On February 7, Liberal MP John Turner stepped aside as Leader of the Opposition. When he arrived in the Commons for question period he was greeted with applause from all parties. “John, you served Canada well,” said Prime Minister Brian Mulroney.

The Interim is probably the only paper in Canada to disagree with the PM. John Turner served Canada in a variety of offices, but none was more important than his role as Minister of Justice in 1969 when he piloted the legalization of abortion through the Commons. Before he did so he had a choice: go along with the Trudeau proposal, or leave it alone. He chose politics before truth, made the project his own and has proudly defended it ever since.

Dennis Mills

Toronto MP Dennis Mills, whose rather imperfect photo graced our February 1990 front page as one of the candidates for leader of the federal Liberal party, has shelved his plans to run.

His supporters gave as reason a general disappointment with the way the focus of the race has turned to tactics instead of substance, with candidates refusing to become specific about such things as tax reform.

Clifford Lincoln

On February 12, leadership candidate Clifford Lincoln lost his bid to become the MP for the Quebec riding of Chambly. His run for the Liberal leadership has, to all intents and purposes, bit the dust. This reduces to five the number of leadership candidates, three of whom are pro-abortion, two pro-life.

Liberals for Life

Pro-life Liberals continue to organize, reported the Toronto Star (Feb. 8). But the group won’t yet endorse either of the only would-be leaders who are committed to oppose abortion. Both are Toronto MPs: Scarborough West’s Tom Wappel and John Nunziata from York south-Weston.
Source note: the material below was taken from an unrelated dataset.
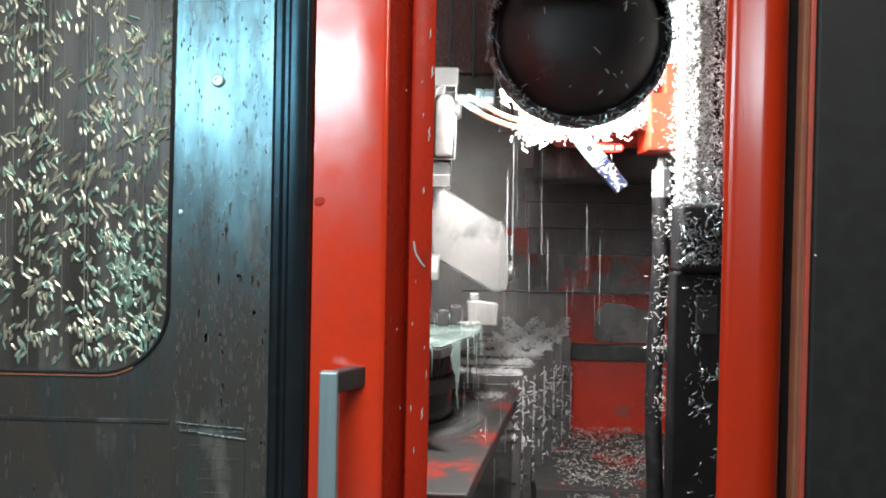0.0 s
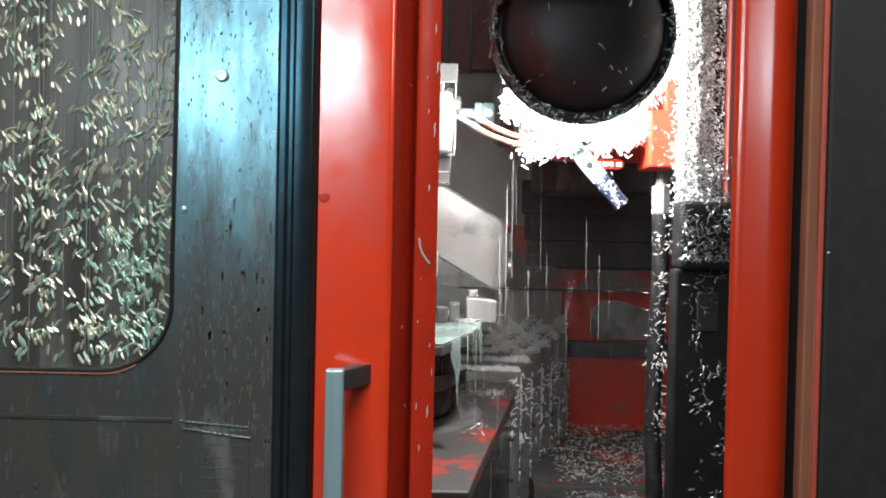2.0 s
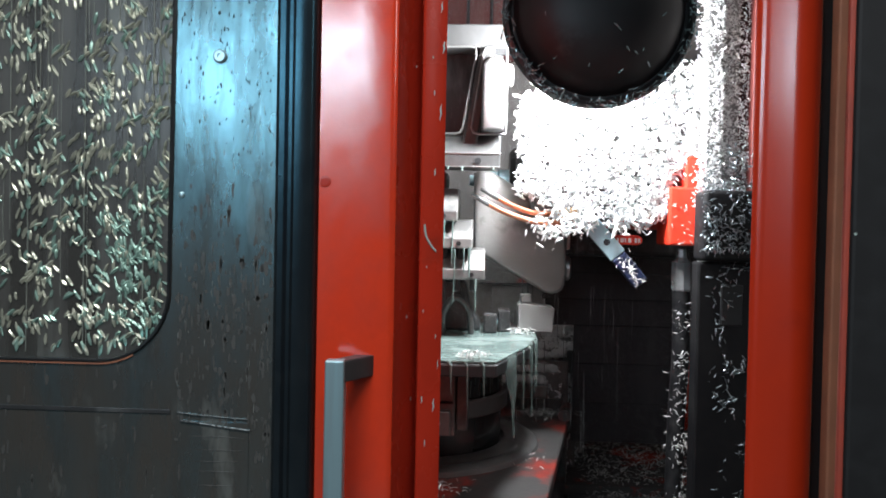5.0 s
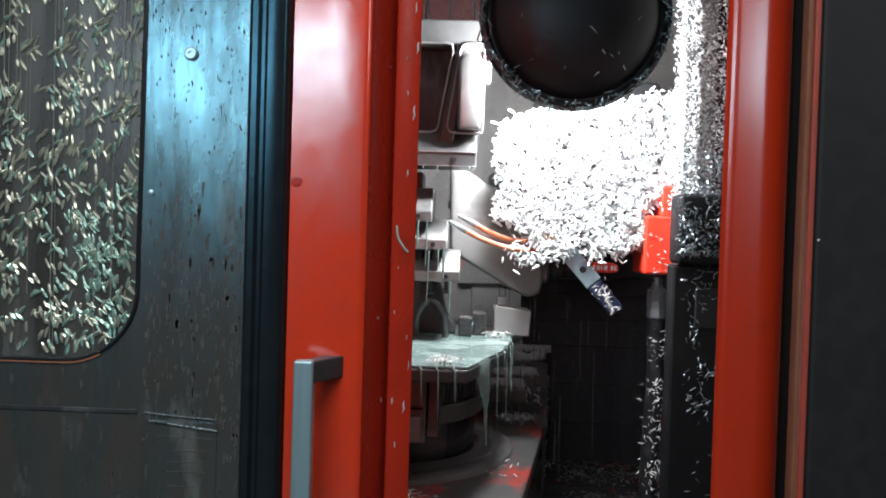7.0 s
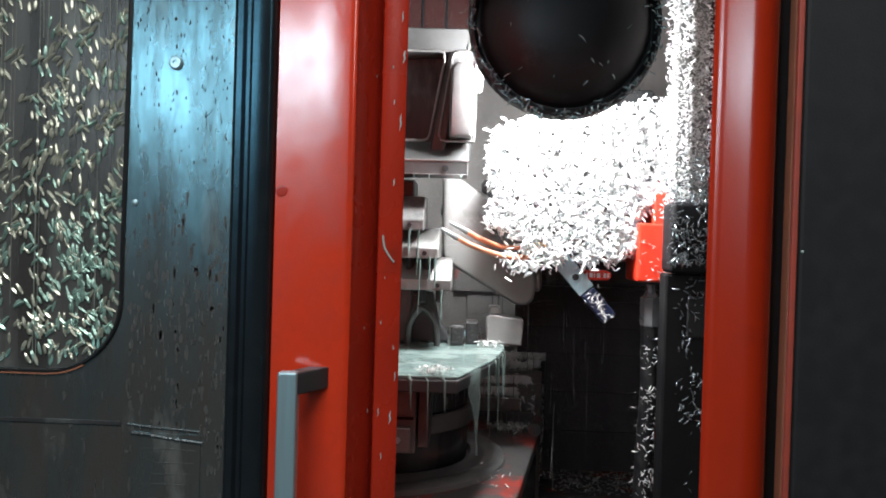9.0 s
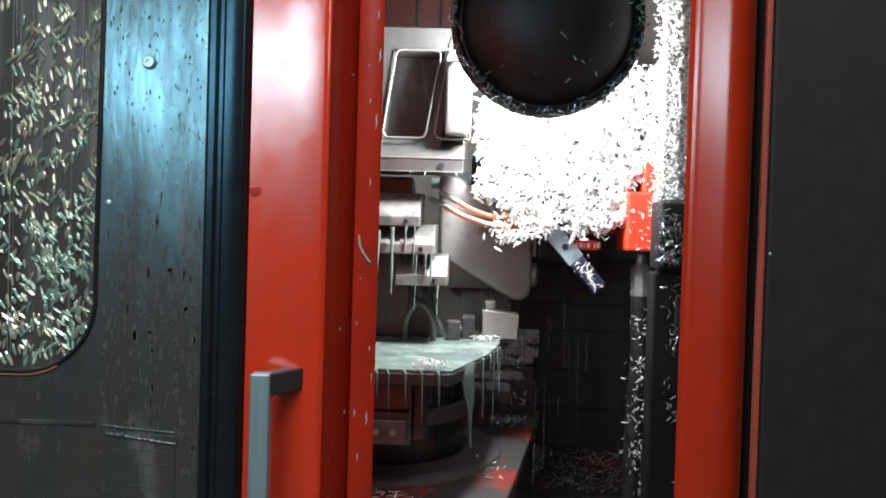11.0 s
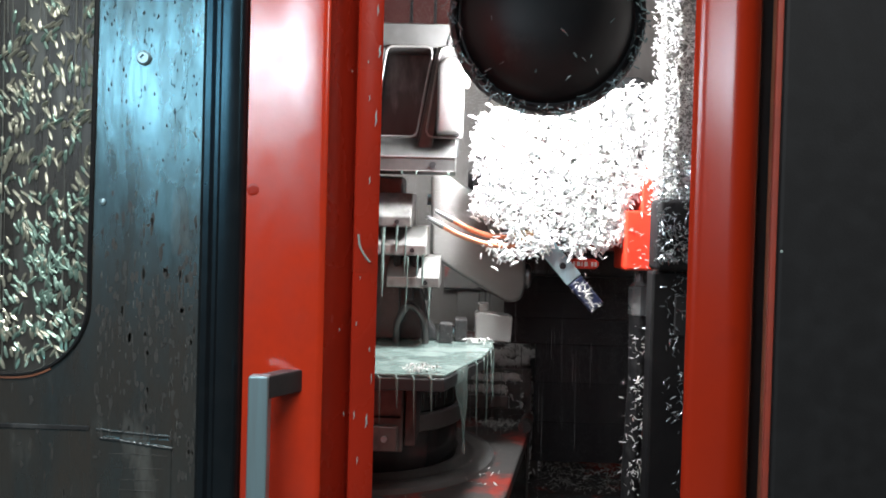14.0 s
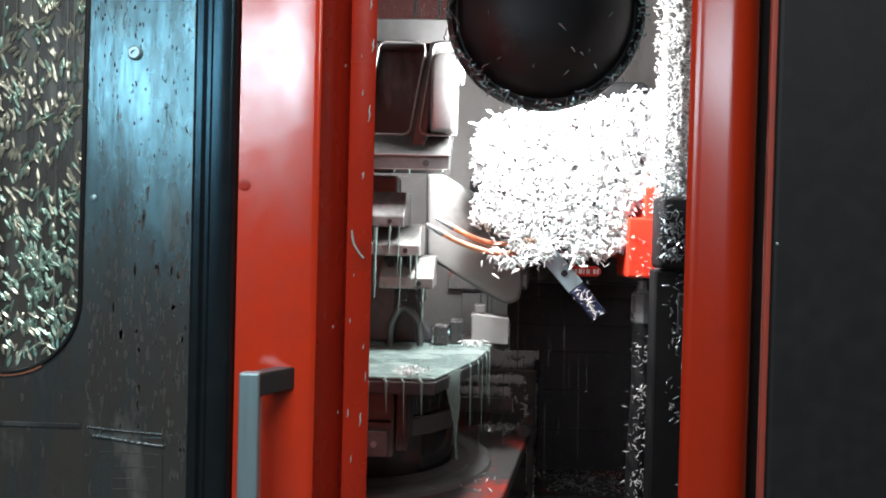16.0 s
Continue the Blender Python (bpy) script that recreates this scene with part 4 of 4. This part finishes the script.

“We’re not supporting a particular candidate at the moment. We’re supporting a vision,” Liberals for Life national chairman, Dan McCash told The Interim.

“Both (candidates) would like us to endorse them but we won’t do that yet,” he added.

Under the title “Pro-Life group plunges into Liberal race,” the Star noted that Liberals for Life has installed “team captains” in ridings across the country. In Metro Toronto, it reported, at least three ridings had witnessed an influx of pro-life memberships.

A week later Roy MacGregor of the Ottawa Citizen (Feb. 14) under the headline, “Anti-abortion army stirs up Liberal race,” reported that the Chretien workers had been taken off guard in Peterborough, Ontario, Liverals for Life had walked in, and “tabled new memberships adding up to more than half the total.”

Peterborough, the Liberals are now saying, was won by Tom Wappel, stated MacGregor.

“He’s got that silent little army,” he quoted a Martin organizer as saying. “They’re almost an underground movement in that mainstream Liberals don’t know who they are.”

Meanwhile, in Sault Ste. Marie, a membership chairman committed to Shiela Copps, played the Liberals for life a dirty trick. When they showed up two days before the deadline with 270 memberships, she faithfully promised to enter them on the computer. When the deadline arrived, their names were not there. When they protested the Chretien partisans insisted on the letter of the law and the Liberals for Life names were thrown out.

Ontario Leadership

In Ontario two candidates have declared themselves in the running for the PC leadership convention to be held on May 12.

Dianne Cunningham, MPP for London-North and elected in a 1988 by-election, considers “abortion to be a matter between a woman and her doctor.” As far as pro-Life PC’ers are concerned, this disqualifies her without further ado.

The other candidate is Michael Harris, MPP for Nipissing. He is a small businessman, who had a brief experience as Minister of Natural Resources before the defeat of his party in the April 1985 election. Mr. Harris has criticized the Liberal government for its pro-abortion policies but it is not clear what steps he himself would take as Premier.

In December,1986 he voted against the protection of the homosexual lifestyle bill. He favors Sunday shopping but would want to hold a referendum first.